If you don't watch the Tonys -- if you have no real interest in Broadway -- I can't blame you. Broadway has catered to the tourist crowd hard in the last ten years and only recently pulled itself out of the jukebox musical genre (take the biggest hits of a mainstream artist & build a plot around it -- you know, ABBA, Beach Boys, Bob Dylan, etc.). But I think the American musical is swinging back to a proper display of talent and skill. Now, yes, the new trend is to make musicals based on popular films, and this clip is from the adaptation of Catch Me If You Can, the Spielberg/DiCaprio film. The star of the show -- Norbert Leo Butz -- won the Tony for Best Musical Actor last night for this show (and maybe this number), and he won a Tony a few years back for his work in the musical based on Dirty Rotten Scoundrels.

Anyway, in a Tonys show that was PACKED with talent this year, this number stood out even against hot, hot performances from The Book of Mormon and How to Succeed in Business Without Really Trying and Sister Act. This number, I think, stole the show, and god damn if I don't want to audition for a show right now.



And here's Harry Potter tearing it UP in his show. This kid is good.



Your Sister asked if, in all my theatre interest, if I ever wanted to be a song-and-dance man. Of course, but it's only been recently that I felt like I had the pipes to do a decent job.
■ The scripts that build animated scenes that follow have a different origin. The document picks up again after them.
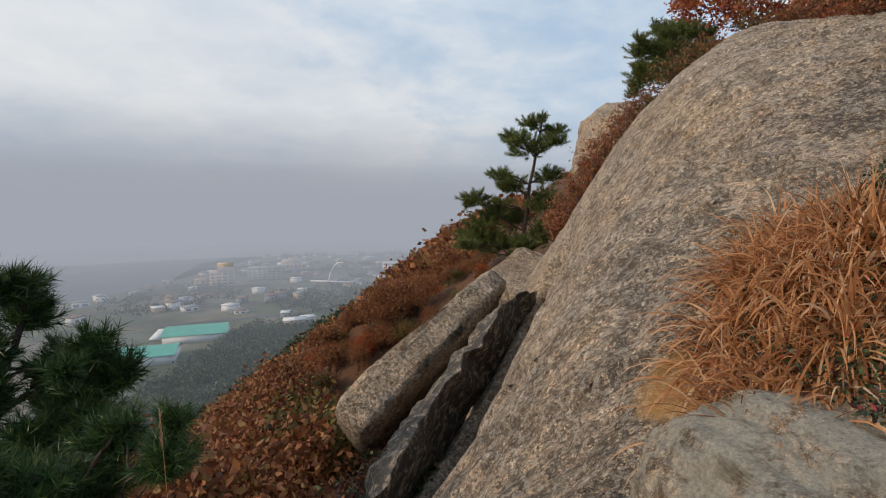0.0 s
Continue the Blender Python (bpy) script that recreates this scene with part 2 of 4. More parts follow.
TWIG = twig_material()
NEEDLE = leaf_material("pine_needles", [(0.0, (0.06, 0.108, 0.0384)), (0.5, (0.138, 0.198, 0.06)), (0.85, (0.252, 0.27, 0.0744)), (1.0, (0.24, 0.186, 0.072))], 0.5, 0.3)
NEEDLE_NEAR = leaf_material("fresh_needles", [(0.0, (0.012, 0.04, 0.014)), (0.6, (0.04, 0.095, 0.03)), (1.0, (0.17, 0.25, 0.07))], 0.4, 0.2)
OAK = leaf_material("autumn_oak_leaf", [(0.0, (0.221, 0.044, 0.0298)), (0.35, (0.442, 0.11, 0.0425)), (0.65, (0.607, 0.211, 0.0553)), (0.85, (0.423, 0.106, 0.085)), (1.0, (0.552, 0.334, 0.0765))], 0.5, 0.4)
RUST = leaf_material("rust_leaf", [(0.0, (0.12, 0.04, 0.022)), (0.4, (0.27, 0.095, 0.042)), (0.75, (0.40, 0.17, 0.065)), (1.0, (0.26, 0.17, 0.06))])
PURPLE = leaf_material("purple_brown_leaf", [(0.0, (0.0324, 0.0158, 0.0144)), (0.45, (0.0756, 0.0346, 0.0288)), (0.75, (0.13, 0.0576, 0.0396)), (0.92, (0.216, 0.144, 0.101)), (1.0, (0.0576, 0.0612, 0.0324))])
OLIVE = leaf_material("olive_leaf", [(0.0, (0.045, 0.06, 0.02)), (0.5, (0.12, 0.11, 0.03)), (0.85, (0.24, 0.17, 0.04)), (1.0, (0.34, 0.14, 0.04))])
YELLOW = leaf_material("yellow_leaf", [(0.0, (0.52, 0.33, 0.03)), (0.6, (0.66, 0.45, 0.05)), (1.0, (0.50, 0.42, 0.08))], 0.5, 0.4)
GREEN = leaf_material("dark_green_leaf", [(0.0, (0.018, 0.04, 0.02)), (0.6, (0.05, 0.095, 0.04)), (0.9, (0.11, 0.15, 0.06)), (1.0, (0.10, 0.05, 0.04))], 0.4, 0.2)
RED = leaf_material("red_leaf", [(0.0, (0.28, 0.02, 0.03)), (0.6, (0.45, 0.04, 0.045)), (1.0, (0.30, 0.06, 0.06))], 0.45, 0.3)
STRAW = leaf_material("straw", [(0.0, (0.30, 0.112, 0.045)), (0.35, (0.62, 0.279, 0.11)), (0.75, (0.78, 0.428, 0.20)), (1.0, (0.84, 0.595, 0.38))], 0.5, 0.4)
RUSTY_STRAW = leaf_material("rusty_straw", [(0.0, (0.16, 0.068, 0.04)), (0.45, (0.32, 0.168, 0.1)), (0.8, (0.432, 0.28, 0.184)), (1.0, (0.496, 0.368, 0.264))], 0.7, 0.25)
SEED = leaf_material("seed_husk", [(0.0, (0.34, 0.21, 0.13)), (0.5, (0.50, 0.33, 0.21)), (1.0, (0.62, 0.46, 0.31))], 0.8, 0.2)
LITTER = leaf_material("leaf_litter", [(0.0, (0.09, 0.035, 0.022)), (0.5, (0.20, 0.08, 0.042)), (0.85, (0.30, 0.13, 0.06)), (1.0, (0.38, 0.24, 0.12))], 0.8, 0.1)


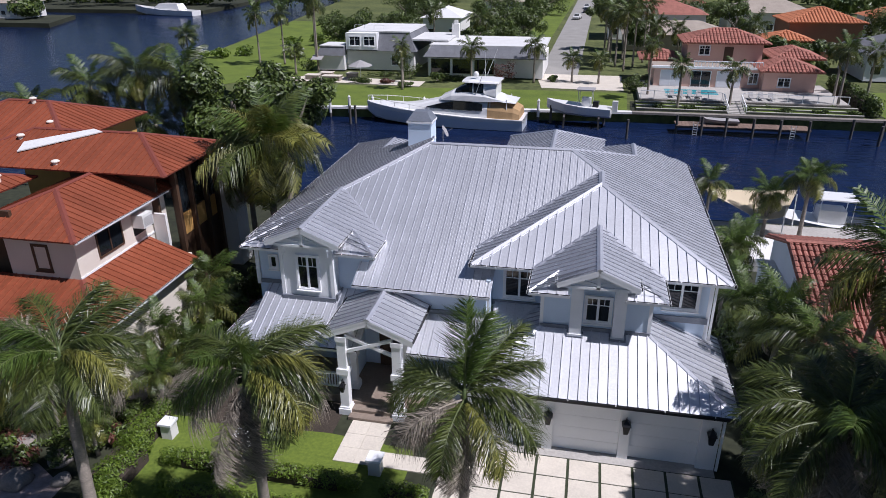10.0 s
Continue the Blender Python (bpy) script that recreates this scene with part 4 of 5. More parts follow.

For example, the dentist in Little Shop of Horrors? I can do that.

 

Leo Bloom in The Producers? I can do that.



As I finished my run this morning, I passed a neighbor who's been in a few local shows with me, and he asked if I was coming back to work with the local company. If I didn't have such sour memories of bad choices and backstage drama, I'd hop at the chance to do the latest musical (Annie, by the way). But I can't risk shouldering Your Sister with a revived work schedule and the boy for such a chunk of time only for me to regret working with people who can't learn their lines.

1 comment:

Anonymous said...

I HAD NO IDEA STEVE MARTIN WAS IN THE FILM VERSION OF LITTLE SHOP OF HORRORS!

you have just improved my life, good sir.